La Révolution française dans le débat politique : un enjeu Actuel
samedi 17 juin 2006Depuis quelques semaines, à la une du Monde, Plantu dessine les socialistes en sans-culottes avec bonnets phrygiens et piques. Mais si l'on suit Jean-Luc Mélenchon, la référence à la Révolution française chez les socialistes pourrait se réduire à la crainte du « royalisme » (de Ségolène).
Dans sa critique du projet socialiste, Jean-Luc Mélenchon positionne la Révolution française, dans la partie intitulée « Moderniser l’existant plutôt que construire une alternative », comme une expérience alternative - du moins dans la tradition radicale qu’elle incarne - à la stratégie « moderniste » du PS. Il note ainsi que « le projet manifeste l’ambition de se démarquer de la stratégie de rupture qui caractérise l’action de la gauche dans notre pays depuis la Révolution française ». Il s’agit, dans son propos, de dénoncer la logique « moderniste » qui vise à interdire « la recherche d’une alternative politique globale, expérimentée sous la Révolution française, poursuivie notamment en 1848, ou sous le Front populaire et relancée avec la stratégie d’Epinay ».
De manière plus indirecte, Max Gallo prend l’exemple de la ville de Nice, qu’il connaît bien, pour stigmatiser le caractère clanique et clientéliste du « gouvernement moderne », du temps de Jacques Médecin, au titre d’« une ébauche grossière de Berlusconi, dans une ville qui, au contraire des villes françaises de vieille souche, n’a pas connu l’épisode fondateur de 1789 et des luttes républicaines » (''Libération'' du 9 juin 2006).
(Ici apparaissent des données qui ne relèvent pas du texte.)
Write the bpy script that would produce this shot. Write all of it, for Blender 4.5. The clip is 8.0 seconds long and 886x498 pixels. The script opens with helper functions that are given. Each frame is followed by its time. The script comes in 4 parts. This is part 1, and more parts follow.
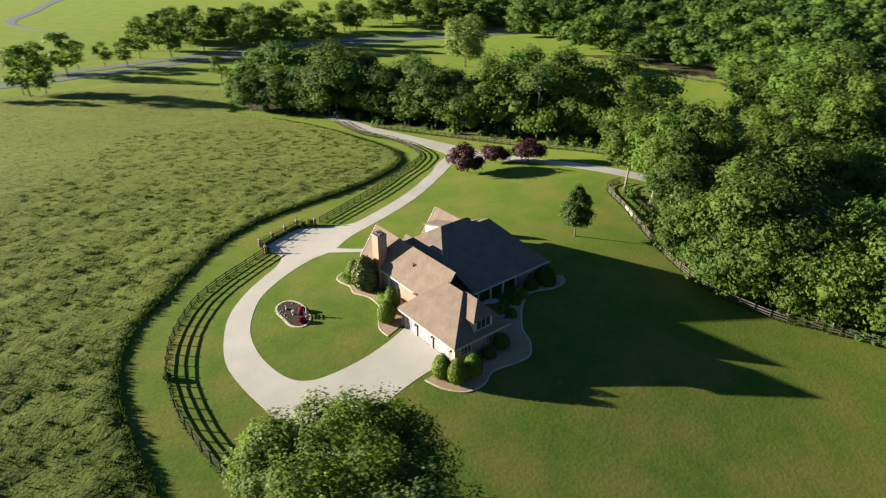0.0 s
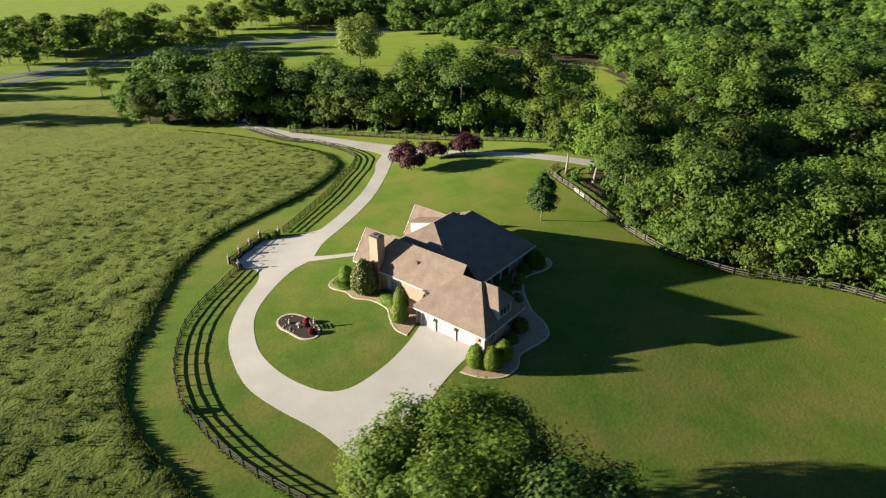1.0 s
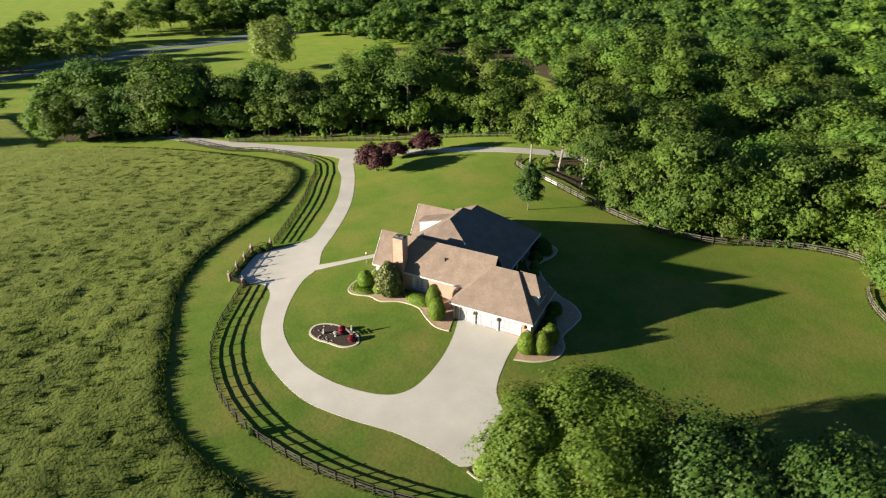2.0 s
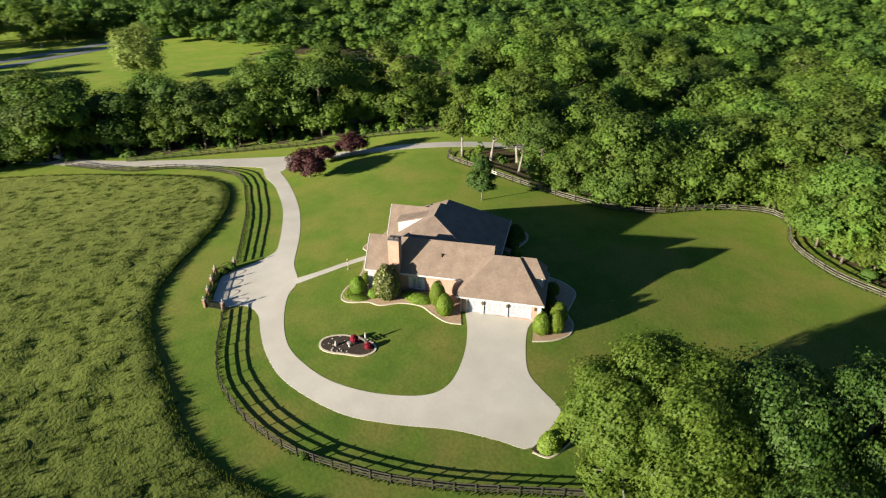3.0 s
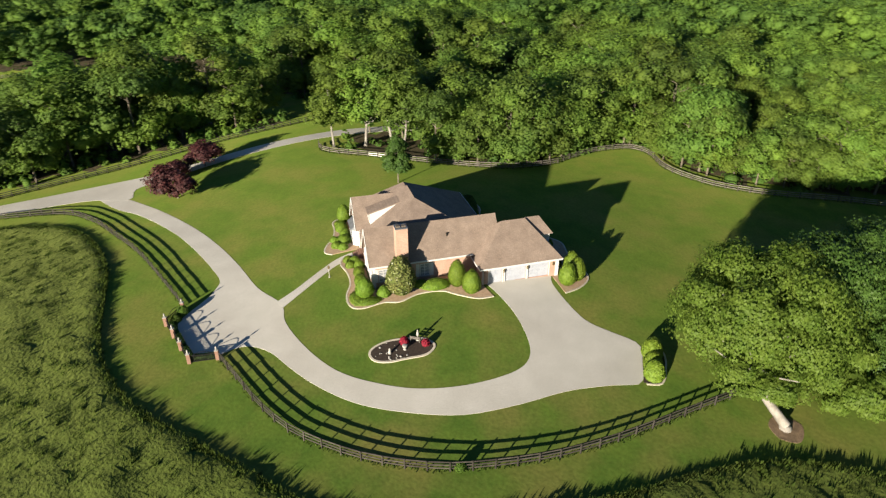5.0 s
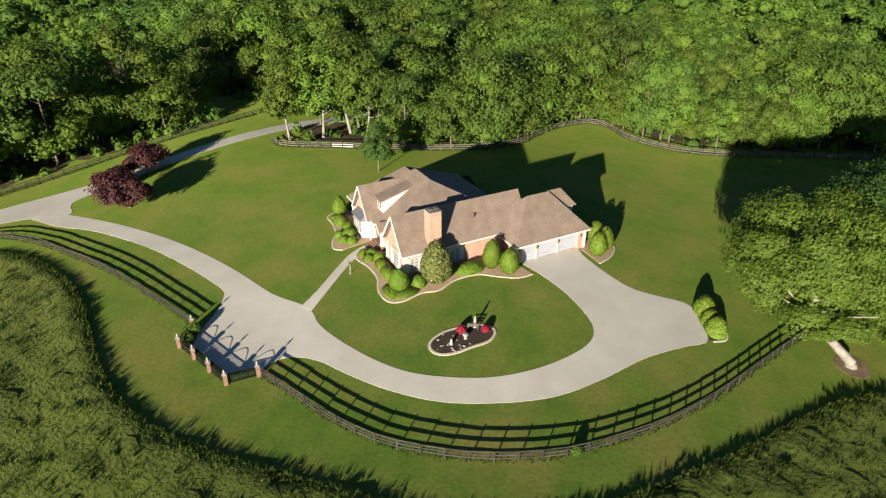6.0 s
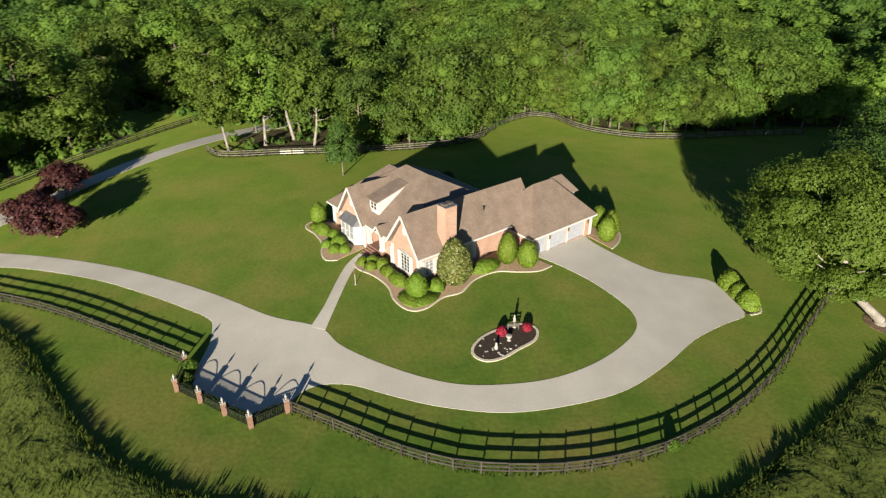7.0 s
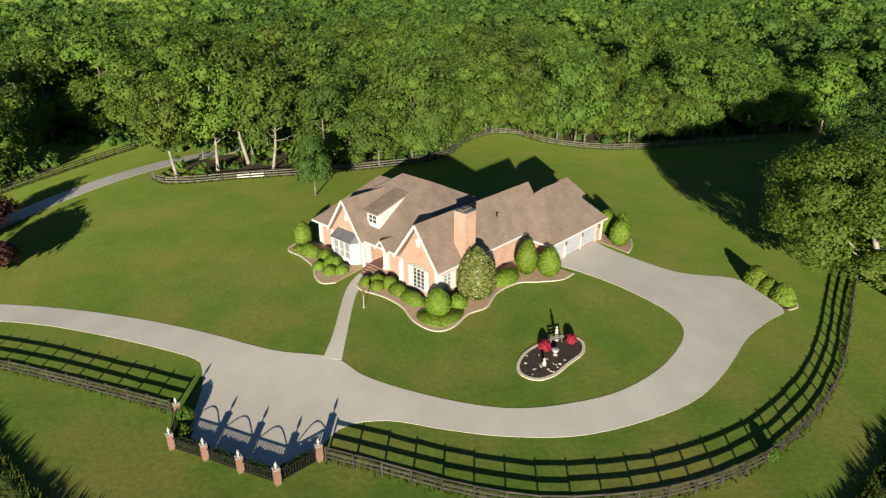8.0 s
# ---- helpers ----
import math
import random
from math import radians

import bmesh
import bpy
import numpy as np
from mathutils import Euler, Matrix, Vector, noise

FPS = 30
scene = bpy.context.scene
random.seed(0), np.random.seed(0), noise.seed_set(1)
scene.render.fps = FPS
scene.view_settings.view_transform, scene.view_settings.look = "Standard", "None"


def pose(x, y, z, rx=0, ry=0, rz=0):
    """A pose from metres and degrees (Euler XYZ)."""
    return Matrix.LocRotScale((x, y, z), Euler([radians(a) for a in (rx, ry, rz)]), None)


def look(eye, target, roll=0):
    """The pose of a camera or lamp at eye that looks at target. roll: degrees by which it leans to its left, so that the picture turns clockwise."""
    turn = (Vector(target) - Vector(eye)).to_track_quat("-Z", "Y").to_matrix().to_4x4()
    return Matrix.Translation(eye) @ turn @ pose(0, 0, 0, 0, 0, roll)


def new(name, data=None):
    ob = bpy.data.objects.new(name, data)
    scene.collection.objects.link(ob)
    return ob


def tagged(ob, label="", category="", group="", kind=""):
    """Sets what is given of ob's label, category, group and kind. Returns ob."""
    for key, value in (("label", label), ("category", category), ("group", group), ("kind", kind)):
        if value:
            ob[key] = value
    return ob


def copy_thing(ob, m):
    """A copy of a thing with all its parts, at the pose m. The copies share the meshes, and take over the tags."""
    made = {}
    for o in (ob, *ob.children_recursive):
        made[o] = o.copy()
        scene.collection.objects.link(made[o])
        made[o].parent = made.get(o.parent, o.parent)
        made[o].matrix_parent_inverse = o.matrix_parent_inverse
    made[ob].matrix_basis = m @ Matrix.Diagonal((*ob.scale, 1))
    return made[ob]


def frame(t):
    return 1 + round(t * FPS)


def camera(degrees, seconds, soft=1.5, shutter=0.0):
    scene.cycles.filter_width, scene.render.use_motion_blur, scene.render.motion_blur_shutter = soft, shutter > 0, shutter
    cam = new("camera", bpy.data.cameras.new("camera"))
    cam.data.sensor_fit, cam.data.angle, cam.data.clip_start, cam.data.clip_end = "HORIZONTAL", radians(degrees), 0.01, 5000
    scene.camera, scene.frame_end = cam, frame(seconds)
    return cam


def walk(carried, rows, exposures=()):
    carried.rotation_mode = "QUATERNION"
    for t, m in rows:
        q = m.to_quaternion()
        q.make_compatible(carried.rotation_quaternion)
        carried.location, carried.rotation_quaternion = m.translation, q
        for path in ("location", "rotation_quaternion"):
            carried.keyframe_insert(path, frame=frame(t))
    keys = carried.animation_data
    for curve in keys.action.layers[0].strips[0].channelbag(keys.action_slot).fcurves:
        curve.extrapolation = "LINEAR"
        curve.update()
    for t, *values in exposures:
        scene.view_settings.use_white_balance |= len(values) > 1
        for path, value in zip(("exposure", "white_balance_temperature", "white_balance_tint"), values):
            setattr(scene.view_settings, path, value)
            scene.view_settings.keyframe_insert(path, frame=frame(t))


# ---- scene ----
cam = camera(70.44, 8.0, soft=1.25, shutter=0.4)
PATH = [
    (0, -0.152, 0.085, 55.668, 62.240, 0.137),
    (0.5, -10.008, -0.139, 55.818, 62.164, -6.612),
    (1, -19.959, 0.609, 56.010, 62.067, -12.950),
    (1.2, -24.076, 1.258, 56.109, 62.035, -15.141),
    (2.3, -46.326, 7.980, 56.576, 61.922, -28.152),
    (2.5, -50.154, 9.898, 56.603, 61.884, -30.990),
    (3, -59.106, 15.777, 56.708, 61.767, -38.753),
    (3.5, -66.995, 23.808, 56.930, 61.630, -45.421),
    (4, -73.257, 32.565, 55.632, 61.605, -50.385),
    (4.5, -78.628, 41.720, 54.002, 61.469, -58.574),
    (4.7, -80.345, 45.442, 53.320, 61.465, -62.031),
    (5.8, -84.993, 67.856, 48.389, 61.400, -77.017),
    (6, -84.941, 72.282, 47.456, 61.356, -78.741),
    (6.5, -83.362, 81.144, 44.927, 61.391, -84.293),
    (7, -80.635, 88.952, 42.217, 62.530, -89.961),
    (7.5, -77.357, 95.185, 39.020, 64.248, -95.052),
    (8, -73.555, 99.787, 35.647, 66.015, -97.982),
]
walk(cam, [(t, pose(x, y, z, tilt, 0, turn)) for t, x, y, z, tilt, turn in PATH], [(0, 1.30), (2.5, 1.28), (4.5, 1.18), (6.5, 0.95), (8, 0.81)])
# world, sun and exposure
SUN_EL, SUN_AZ = 12.0, -79.0
sky = bpy.data.worlds.new("sky")
scene.world = sky
sky.use_nodes = True
sky_tex = sky.node_tree.nodes.new("ShaderNodeTexSky")
sky_tex.sky_type, sky_tex.sun_disc = "NISHITA", False
sky_tex.ozone_density, sky_tex.dust_density = 5.0, 0.4
sky_tex.sun_elevation, sky_tex.sun_rotation = radians(SUN_EL), radians(SUN_AZ)
sky.node_tree.nodes["Background"].inputs["Strength"].default_value = 0.044
sky.node_tree.links.new(sky_tex.outputs["Color"], sky.node_tree.nodes["Background"].inputs["Color"])
sun = new("sun", bpy.data.lights.new("sun", "SUN"))
sun.data.energy, sun.data.angle, sun.data.color = 6.0, radians(0.5), (1.0, 0.88, 0.70)
towards = Vector((math.sin(radians(SUN_AZ)) * math.cos(radians(SUN_EL)), math.cos(radians(SUN_AZ)) * math.cos(radians(SUN_EL)), math.sin(radians(SUN_EL))))
sun.matrix_world = look(towards * 100, (0, 0, 0))


# ---- materials ----
def material(name, a, b, rough=0.85, scale=1.0, fine=12.0, bump=0.3, metal=0.0, c=None, c_scale=0.05, per_object=0.0, per_island=0.0, translucent=0.0, bump_dist=0.03, specular=0.3, sheen=None, grain=0.5):
    """A surface whose colour wanders between a and b at two scales, with c in broad patches, and a fine relief."""
    m = bpy.data.materials.new(name)
    m.use_nodes = True
    n, l = m.node_tree.nodes, m.node_tree.links
    bsdf, out = n["Principled BSDF"], n["Material Output"]
    bsdf.inputs["Roughness"].default_value, bsdf.inputs["Metallic"].default_value = rough, metal
    bsdf.inputs["Specular IOR Level"].default_value = specular
    if sheen:
        bsdf.inputs["Sheen Weight"].default_value, bsdf.inputs["Sheen Roughness"].default_value, bsdf.inputs["Sheen Tint"].default_value = 0.35, 0.6, (*sheen, 1)
    geo = n.new("ShaderNodeNewGeometry")

    def wave(size, detail=4.0):
        t = n.new("ShaderNodeTexNoise")
        t.inputs["Scale"].default_value, t.inputs["Detail"].default_value = size, detail
        l.new(geo.outputs["Position"], t.inputs["Vector"])
        return t.outputs["Fac"]

    def stretch(value, lo, hi):
        r = n.new("ShaderNodeMapRange")
        r.inputs["From Min"].default_value, r.inputs["From Max"].default_value = lo, hi
        l.new(value, r.inputs["Value"])
        return r.outputs["Result"]

    def blend(fac, one, two):
        x = n.new("ShaderNodeMix")
        x.data_type = "RGBA"
        for k, v in ((0, fac), (6, one), (7, two)):
            if isinstance(v, (tuple, list)):
                x.inputs[k].default_value = (*v, 1.0)
            elif isinstance(v, float):
                x.inputs[k].default_value = v
            else:
                l.new(v, x.inputs[k])
        return x.outputs[2]

    fine_wave = wave(fine, 3.0)
    colour = blend(stretch(wave(scale), 0.3, 0.7), a, b)
    if c:
        colour = blend(stretch(wave(c_scale, 6.0), 0.42, 0.68), colour, c)
    hsv = n.new("ShaderNodeHueSaturation")
    l.new(colour, hsv.inputs["Color"])
    value = stretch(fine_wave, 0.2, 0.8)
    total = n.new("ShaderNodeMath")
    total.operation = "MULTIPLY_ADD"
    l.new(value, total.inputs[0])
    total.inputs[1].default_value, total.inputs[2].default_value = grain, 1 - grain / 2
    last = total.outputs[0]
    for amount, source in ((per_object, "object"), (per_island, "island")):
        if amount:
            src = n.new("ShaderNodeObjectInfo").outputs["Random"] if source == "object" else geo.outputs["Random Per Island"]
            k = n.new("ShaderNodeMath")
            k.operation = "MULTIPLY_ADD"
            l.new(src, k.inputs[0])
            k.inputs[1].default_value, k.inputs[2].default_value = amount, 1 - amount / 2
            q = n.new("ShaderNodeMath")
            q.operation = "MULTIPLY"
            l.new(last, q.inputs[0]), l.new(k.outputs[0], q.inputs[1])
            last = q.outputs[0]
            if source == "object":
                hue = n.new("ShaderNodeMath")
                hue.operation = "MULTIPLY_ADD"
                l.new(src, hue.inputs[0])
                hue.inputs[1].default_value, hue.inputs[2].default_value = 0.022, 0.474
                l.new(hue.outputs[0], hsv.inputs["Hue"])
    l.new(last, hsv.inputs["Value"])
    l.new(hsv.outputs["Color"], bsdf.inputs["Base Color"])
    if bump:
        bp = n.new("ShaderNodeBump")
        bp.inputs["Strength"].default_value, bp.inputs["Distance"].default_value = bump, bump_dist
        l.new(fine_wave, bp.inputs["Height"])
        l.new(bp.outputs["Normal"], bsdf.inputs["Normal"])
    if translucent:
        tr, mix = n.new("ShaderNodeBsdfTranslucent"), n.new("ShaderNodeMixShader")
        l.new(hsv.outputs["Color"], tr.inputs["Color"])
        mix.inputs["Fac"].default_value = translucent
        l.new(bsdf.outputs["BSDF"], mix.inputs[1]), l.new(tr.outputs["BSDF"], mix.inputs[2])
        l.new(mix.outputs["Shader"], out.inputs["Surface"])
    return m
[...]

En intitulant son article, « Il lui a manqué 1789 », Max Gallo marque d’autant plus l’importance de la volonté de gommer la référence à la Révolution française dans les tentatives actuelles de modernisation du programme de la gauche réformiste.
De ce côté-là de la gauche, Roger-Gérard Schwartzenberg analyse la Cinquième République à l'issue des deux mandats de Jacques Chirac en établissant un parallèle avec 1788 : ''1788, essai sur la maldémocratie'', Fayard, 2006. Il dénonce le mépris d'une nouvelle aristocratie pour le peuple, la république confisquée par les privilègiés et souligne l'urgence : en 2006 comme en 1788 tout est encore possible, la réforme, qu'il appelle de ses voeux, ou la révolution dont il voit le spectre.
La réflexion sur l’expérience de la Révolution française comme source d’une alternative politique radicale peut se préciser dans l’analyse de Stathis Kouvélakis intitulée « De la révolte à l’alternative », même s’il n’est pas ici fait directement référence à la Révolution française, abordée plus précisément dans son ouvrage sur Philosophie et révolution. De Kant à Marx (PUF, 2003). Dans cette analyse, Kouvélakis fournit de précieuses réflexions sur « la situation inédite, porteuse de rupture » en conséquence des trois secousses de grande ampleur qui ont touché récemment la France ; le « non » au référendum sur la constitution européenne, les « émeutes des banlieues » de l’automne 2005 et le mouvement anti-CPE de mars-avril 2006. Il en conclut que « Penser l’alternative signifie un effort collectif d’élucidation des conditions politiques d’une rupture effective avec le cours libéral ».
La tradition de la Révolution française occupe, nous semble-t-il, une place singulière dans cette manière de penser l’alternative : il convient donc d’en suivre avec attention la présence dans le débat politique en cours.